Task to carry out: Reproduce the data below in full and exclude every picture.

Source material:

==*==

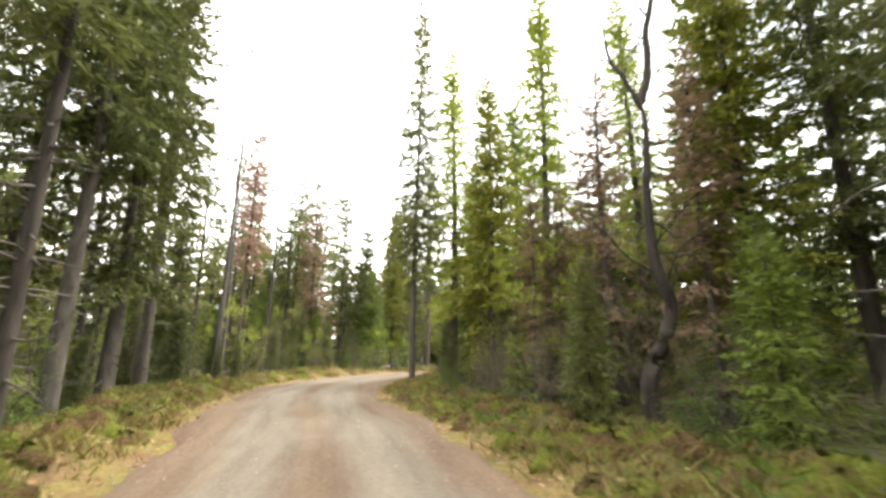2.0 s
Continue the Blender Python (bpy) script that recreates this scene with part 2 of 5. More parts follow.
def ground_z(x, y):
    """Height of the ground, with banks beside the track and hollows in the woods."""
    x, y = np.atleast_1d(np.asarray(x, float)), np.atleast_1d(np.asarray(y, float))
    shape = x.shape
    x, y = x.ravel(), y.ravel()
    d, side = line_dist(x, y, ROAD_LINE)
    d2, _ = line_dist(x, y, BRANCH_LINE)
    off = np.minimum(d - road_half(y) + 0.2, d2 - 2.05)
    wood = sstep(0.3, 3.0, off)
    lawn = sstep(0, 6, (x - 15.3) * 0.75 - (y - 65.8) * 0.66 - 1.5) * sstep(54, 60, y)
    rough = wood * (1 - 0.9 * lawn)
    h = land(x, y) - 0.05 + 0.05 * sstep(-0.5, 0.6, off)
    bank = sstep(0.2, 1.4, off) * (1 - sstep(1.8, 4.5, off)) * (1 - lawn) * (1 - sstep(44, 52, y))
    h += bank * (0.24 + 0.16 * wob(x, y, 1.1) + 0.12 * wob(x, y, 2.3, 1.5)) + rough * (0.14 * wob(x, y, 0.45) + 0.08 * wob(x, y, 1.3, 2.0) + 0.04 * wob(x, y, 3.1, 1.0))
    far = sstep(60, 300, np.hypot(x - 10, y - 40))
    h += far * 6.0 * (0.5 + 0.5 * wob(x, y, 0.006, 1.0))
    return h.reshape(shape)


def gz(x, y):
    return float(ground_z(x, y)[0])


# ---------------------------------------------------------------- building blocks
def mesh_obj(name, verts, faces, mat, parent=None, smooth=False, label="", sharp=None):
    me = bpy.data.meshes.new(name)
    me.from_pydata(verts.tolist() if hasattr(verts, "tolist") else verts, [], faces.tolist() if hasattr(faces, "tolist") else faces)
    if mat:
        me.materials.append(mat)
    if smooth:
        me.shade_smooth()
        if sharp:
            me.set_sharp_from_angle(angle=radians(sharp))
    ob = new(name, me)
    if parent:
        ob.parent = parent
    if label:
        tagged(ob, label)
    return ob


def part(name, bm, material, parent, label="", smooth=False, sharp=None):
    me = bpy.data.meshes.new(name)
    bm.to_mesh(me)
    bm.free()
    if material:
        me.materials.append(material)
    if smooth:
        me.shade_smooth()
        if sharp:
            me.set_sharp_from_angle(angle=radians(sharp))
    ob = new(name, me)
    ob.parent = parent
    if label:
        tagged(ob, label)
    return ob


def empty(name, m, label, category, group="", kind=""):
    ob = new(name)
    ob.matrix_world = m
    ob.empty_display_size = 0.2
    return tagged(ob, label, category, group, kind)


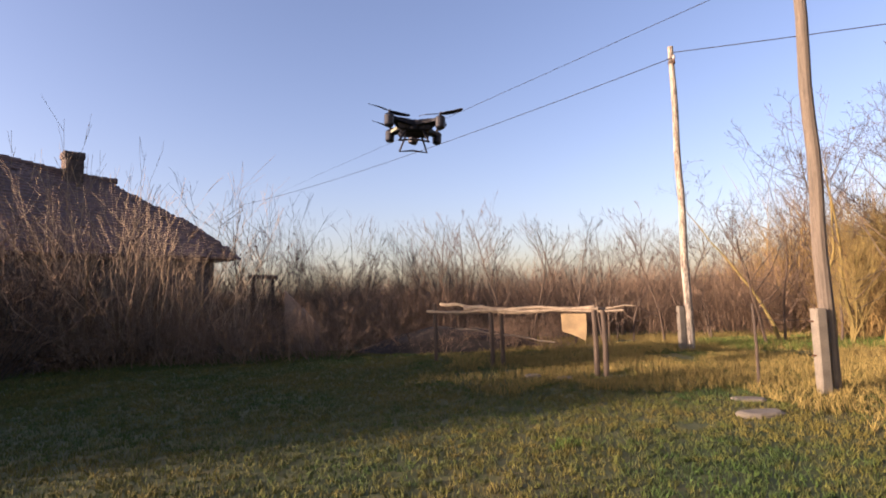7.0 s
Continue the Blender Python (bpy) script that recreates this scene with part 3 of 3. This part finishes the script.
# ---- pole frame, fence posts, stones ----
def build_frame():
    f = thing("pole_frame", "low frame of grey poles on dark wooden posts", "frame")
    A, B = Vector((1.70, 14.6, 1.10)), Vector((4.80, 11.95, 1.12))
    C = Vector((1.95, 14.95, 1.27))

    def pole(name, a, b, r, material=M_RAIL):
        a, b = Vector(a), Vector(b)
        pts = [a.lerp(b, i / 8) + Vector((0, 0, 0.02 * math.sin(i * 1.7 + a.x * 5))) for i in range(9)]
        part(name, Shape().tube(pts, [r * (1 - 0.3 * i / 8) for i in range(9)], 7), material, f)

    pole("rail", A + Vector((-.05, 0, 0)), B + Vector((0.0, 0, 0.02)), 0.035)
    pole("rail", A + Vector((0.6, -0.5, -0.02)), B + Vector((0.35, -0.3, 0.0)), 0.028)
    pole("rail", C, A.lerp(B, 0.45) + Vector((0, 0, 0.06)), 0.04)
    pole("rail", A.lerp(B, 0.25) + Vector((0, 0, 0.06)), B + Vector((-0.05, 0.05, 0.05)), 0.035)
    pole("rail", B + Vector((-0.6, 0.5, 0.0)), B + Vector((0.6, -0.1, 0.06)), 0.02)
    pole("rail", A.lerp(B, 0.15) + Vector((.1, .1, -0.35)), A.lerp(B, 0.75) + Vector((.1, 0, -0.58)), 0.018)
    for name, p, h in (("post", A + Vector((0.12, 0.0, 0)), 1.28), ("post", A.lerp(B, 0.42), 1.1), ("post", A.lerp(B, 0.47) + Vector((0.05, .1, 0)), 1.1),
                       ("post", B + Vector((-0.08, 0.02, 0)), 1.12), ("post", B + Vector((0.06, -0.06, 0)), 1.12)):
        part(name, Shape().tube([(p.x, p.y, -0.05), (p.x + .01, p.y, h * 0.5), (p.x - .005, p.y, h)], [0.05, 0.045, 0.042], 8), M_POST, f)
    bo = B + Vector((-0.42, 0.42, -0.28))
    pb, mb = Shape(), pose(bo.x + 0.06, bo.y - 0.05, bo.z, 0, 0, -41)
    for yy in (-0.011, 0.011):
        pb.v += [tuple(mb @ Vector(p)) for p in ((-0.26, yy, 0.22), (-0.26, yy, -0.10), (-0.02, yy, -0.17), (0.22, yy, -0.26), (0.25, yy, -0.02), (0.25, yy, 0.22))]
    pb.f += [[0, 1, 2, 3, 4, 5], [11, 10, 9, 8, 7, 6]] + [[k, (k + 1) % 6 + 0, (k + 1) % 6 + 6, k + 6][::-1] for k in range(6)]
    part("panel", pb, M_BOARD, f, "yellowed hanging board with a slanting foot")
    return f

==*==

Result of this task:
2.0 s
Continue the Blender Python (bpy) script that recreates this scene with part 2 of 5. More parts follow.
def ground_z(x, y):
    """Height of the ground, with banks beside the track and hollows in the woods."""
    x, y = np.atleast_1d(np.asarray(x, float)), np.atleast_1d(np.asarray(y, float))
    shape = x.shape
    x, y = x.ravel(), y.ravel()
    d, side = line_dist(x, y, ROAD_LINE)
    d2, _ = line_dist(x, y, BRANCH_LINE)
    off = np.minimum(d - road_half(y) + 0.2, d2 - 2.05)
    wood = sstep(0.3, 3.0, off)
    lawn = sstep(0, 6, (x - 15.3) * 0.75 - (y - 65.8) * 0.66 - 1.5) * sstep(54, 60, y)
    rough = wood * (1 - 0.9 * lawn)
    h = land(x, y) - 0.05 + 0.05 * sstep(-0.5, 0.6, off)
    bank = sstep(0.2, 1.4, off) * (1 - sstep(1.8, 4.5, off)) * (1 - lawn) * (1 - sstep(44, 52, y))
    h += bank * (0.24 + 0.16 * wob(x, y, 1.1) + 0.12 * wob(x, y, 2.3, 1.5)) + rough * (0.14 * wob(x, y, 0.45) + 0.08 * wob(x, y, 1.3, 2.0) + 0.04 * wob(x, y, 3.1, 1.0))
    far = sstep(60, 300, np.hypot(x - 10, y - 40))
    h += far * 6.0 * (0.5 + 0.5 * wob(x, y, 0.006, 1.0))
    return h.reshape(shape)


def gz(x, y):
    return float(ground_z(x, y)[0])


# ---------------------------------------------------------------- building blocks
def mesh_obj(name, verts, faces, mat, parent=None, smooth=False, label="", sharp=None):
    me = bpy.data.meshes.new(name)
    me.from_pydata(verts.tolist() if hasattr(verts, "tolist") else verts, [], faces.tolist() if hasattr(faces, "tolist") else faces)
    if mat:
        me.materials.append(mat)
    if smooth:
        me.shade_smooth()
        if sharp:
            me.set_sharp_from_angle(angle=radians(sharp))
    ob = new(name, me)
    if parent:
        ob.parent = parent
    if label:
        tagged(ob, label)
    return ob


def part(name, bm, material, parent, label="", smooth=False, sharp=None):
    me = bpy.data.meshes.new(name)
    bm.to_mesh(me)
    bm.free()
    if material:
        me.materials.append(material)
    if smooth:
        me.shade_smooth()
        if sharp:
            me.set_sharp_from_angle(angle=radians(sharp))
    ob = new(name, me)
    ob.parent = parent
    if label:
        tagged(ob, label)
    return ob


def empty(name, m, label, category, group="", kind=""):
    ob = new(name)
    ob.matrix_world = m
    ob.empty_display_size = 0.2
    return tagged(ob, label, category, group, kind)


7.0 s
Continue the Blender Python (bpy) script that recreates this scene with part 3 of 3. This part finishes the script.
# ---- pole frame, fence posts, stones ----
def build_frame():
    f = thing("pole_frame", "low frame of grey poles on dark wooden posts", "frame")
    A, B = Vector((1.70, 14.6, 1.10)), Vector((4.80, 11.95, 1.12))
    C = Vector((1.95, 14.95, 1.27))

    def pole(name, a, b, r, material=M_RAIL):
        a, b = Vector(a), Vector(b)
        pts = [a.lerp(b, i / 8) + Vector((0, 0, 0.02 * math.sin(i * 1.7 + a.x * 5))) for i in range(9)]
        part(name, Shape().tube(pts, [r * (1 - 0.3 * i / 8) for i in range(9)], 7), material, f)

    pole("rail", A + Vector((-.05, 0, 0)), B + Vector((0.0, 0, 0.02)), 0.035)
    pole("rail", A + Vector((0.6, -0.5, -0.02)), B + Vector((0.35, -0.3, 0.0)), 0.028)
    pole("rail", C, A.lerp(B, 0.45) + Vector((0, 0, 0.06)), 0.04)
    pole("rail", A.lerp(B, 0.25) + Vector((0, 0, 0.06)), B + Vector((-0.05, 0.05, 0.05)), 0.035)
    pole("rail", B + Vector((-0.6, 0.5, 0.0)), B + Vector((0.6, -0.1, 0.06)), 0.02)
    pole("rail", A.lerp(B, 0.15) + Vector((.1, .1, -0.35)), A.lerp(B, 0.75) + Vector((.1, 0, -0.58)), 0.018)
    for name, p, h in (("post", A + Vector((0.12, 0.0, 0)), 1.28), ("post", A.lerp(B, 0.42), 1.1), ("post", A.lerp(B, 0.47) + Vector((0.05, .1, 0)), 1.1),
                       ("post", B + Vector((-0.08, 0.02, 0)), 1.12), ("post", B + Vector((0.06, -0.06, 0)), 1.12)):
        part(name, Shape().tube([(p.x, p.y, -0.05), (p.x + .01, p.y, h * 0.5), (p.x - .005, p.y, h)], [0.05, 0.045, 0.042], 8), M_POST, f)
    bo = B + Vector((-0.42, 0.42, -0.28))
    pb, mb = Shape(), pose(bo.x + 0.06, bo.y - 0.05, bo.z, 0, 0, -41)
    for yy in (-0.011, 0.011):
        pb.v += [tuple(mb @ Vector(p)) for p in ((-0.26, yy, 0.22), (-0.26, yy, -0.10), (-0.02, yy, -0.17), (0.22, yy, -0.26), (0.25, yy, -0.02), (0.25, yy, 0.22))]
    pb.f += [[0, 1, 2, 3, 4, 5], [11, 10, 9, 8, 7, 6]] + [[k, (k + 1) % 6 + 0, (k + 1) % 6 + 6, k + 6][::-1] for k in range(6)]
    part("panel", pb, M_BOARD, f, "yellowed hanging board with a slanting foot")
    return f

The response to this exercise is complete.